**DATA EXCERPT:**
(begin)
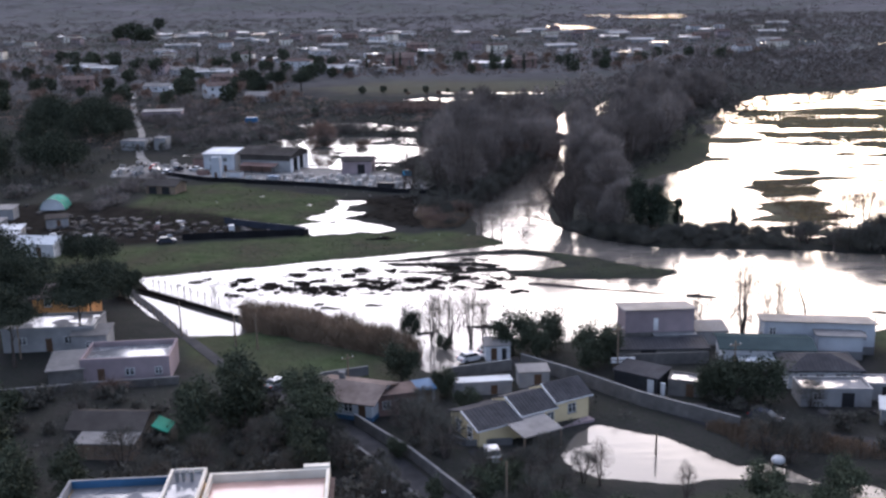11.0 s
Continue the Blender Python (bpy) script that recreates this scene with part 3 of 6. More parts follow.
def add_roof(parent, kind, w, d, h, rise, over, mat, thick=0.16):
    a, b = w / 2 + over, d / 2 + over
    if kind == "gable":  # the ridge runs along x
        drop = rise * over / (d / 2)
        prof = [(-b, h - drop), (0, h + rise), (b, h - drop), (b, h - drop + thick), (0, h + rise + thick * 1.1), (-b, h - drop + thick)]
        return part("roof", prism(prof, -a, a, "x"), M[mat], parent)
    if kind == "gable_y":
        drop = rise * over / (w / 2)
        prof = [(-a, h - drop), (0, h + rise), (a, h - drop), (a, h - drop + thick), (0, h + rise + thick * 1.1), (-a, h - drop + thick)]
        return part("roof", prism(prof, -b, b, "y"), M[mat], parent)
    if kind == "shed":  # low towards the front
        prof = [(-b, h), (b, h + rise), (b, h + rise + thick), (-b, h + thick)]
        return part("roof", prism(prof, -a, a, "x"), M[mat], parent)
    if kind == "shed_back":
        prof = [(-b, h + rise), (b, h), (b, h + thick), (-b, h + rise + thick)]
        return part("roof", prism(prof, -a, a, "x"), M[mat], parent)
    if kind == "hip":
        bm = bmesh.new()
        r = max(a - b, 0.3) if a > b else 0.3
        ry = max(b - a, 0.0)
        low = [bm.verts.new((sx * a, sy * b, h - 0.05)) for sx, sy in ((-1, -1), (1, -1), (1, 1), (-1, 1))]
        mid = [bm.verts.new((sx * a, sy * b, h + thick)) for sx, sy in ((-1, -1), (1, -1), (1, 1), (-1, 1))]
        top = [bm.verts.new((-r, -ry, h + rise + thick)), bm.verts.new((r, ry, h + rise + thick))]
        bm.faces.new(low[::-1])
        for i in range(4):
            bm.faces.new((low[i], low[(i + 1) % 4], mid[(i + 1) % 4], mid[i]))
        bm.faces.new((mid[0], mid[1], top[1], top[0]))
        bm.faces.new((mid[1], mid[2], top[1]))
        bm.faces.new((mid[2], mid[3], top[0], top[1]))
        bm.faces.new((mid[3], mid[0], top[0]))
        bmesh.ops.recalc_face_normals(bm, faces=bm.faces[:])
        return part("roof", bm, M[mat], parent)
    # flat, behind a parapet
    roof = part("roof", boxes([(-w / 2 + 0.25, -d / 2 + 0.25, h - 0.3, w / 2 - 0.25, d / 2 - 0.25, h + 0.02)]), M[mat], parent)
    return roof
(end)
**GIVEN PROBLEM:**
Copy the listing over exactly, skipping the pictures it holds.

**SOLUTION FOR THIS EXERCISE:**
11.0 s
Continue the Blender Python (bpy) script that recreates this scene with part 3 of 6. More parts follow.
def add_roof(parent, kind, w, d, h, rise, over, mat, thick=0.16):
    a, b = w / 2 + over, d / 2 + over
    if kind == "gable":  # the ridge runs along x
        drop = rise * over / (d / 2)
        prof = [(-b, h - drop), (0, h + rise), (b, h - drop), (b, h - drop + thick), (0, h + rise + thick * 1.1), (-b, h - drop + thick)]
        return part("roof", prism(prof, -a, a, "x"), M[mat], parent)
    if kind == "gable_y":
        drop = rise * over / (w / 2)
        prof = [(-a, h - drop), (0, h + rise), (a, h - drop), (a, h - drop + thick), (0, h + rise + thick * 1.1), (-a, h - drop + thick)]
        return part("roof", prism(prof, -b, b, "y"), M[mat], parent)
    if kind == "shed":  # low towards the front
        prof = [(-b, h), (b, h + rise), (b, h + rise + thick), (-b, h + thick)]
        return part("roof", prism(prof, -a, a, "x"), M[mat], parent)
    if kind == "shed_back":
        prof = [(-b, h + rise), (b, h), (b, h + thick), (-b, h + rise + thick)]
        return part("roof", prism(prof, -a, a, "x"), M[mat], parent)
    if kind == "hip":
        bm = bmesh.new()
        r = max(a - b, 0.3) if a > b else 0.3
        ry = max(b - a, 0.0)
        low = [bm.verts.new((sx * a, sy * b, h - 0.05)) for sx, sy in ((-1, -1), (1, -1), (1, 1), (-1, 1))]
        mid = [bm.verts.new((sx * a, sy * b, h + thick)) for sx, sy in ((-1, -1), (1, -1), (1, 1), (-1, 1))]
        top = [bm.verts.new((-r, -ry, h + rise + thick)), bm.verts.new((r, ry, h + rise + thick))]
        bm.faces.new(low[::-1])
        for i in range(4):
            bm.faces.new((low[i], low[(i + 1) % 4], mid[(i + 1) % 4], mid[i]))
        bm.faces.new((mid[0], mid[1], top[1], top[0]))
        bm.faces.new((mid[1], mid[2], top[1]))
        bm.faces.new((mid[2], mid[3], top[0], top[1]))
        bm.faces.new((mid[3], mid[0], top[0]))
        bmesh.ops.recalc_face_normals(bm, faces=bm.faces[:])
        return part("roof", bm, M[mat], parent)
    # flat, behind a parapet
    roof = part("roof", boxes([(-w / 2 + 0.25, -d / 2 + 0.25, h - 0.3, w / 2 - 0.25, d / 2 - 0.25, h + 0.02)]), M[mat], parent)
    return roof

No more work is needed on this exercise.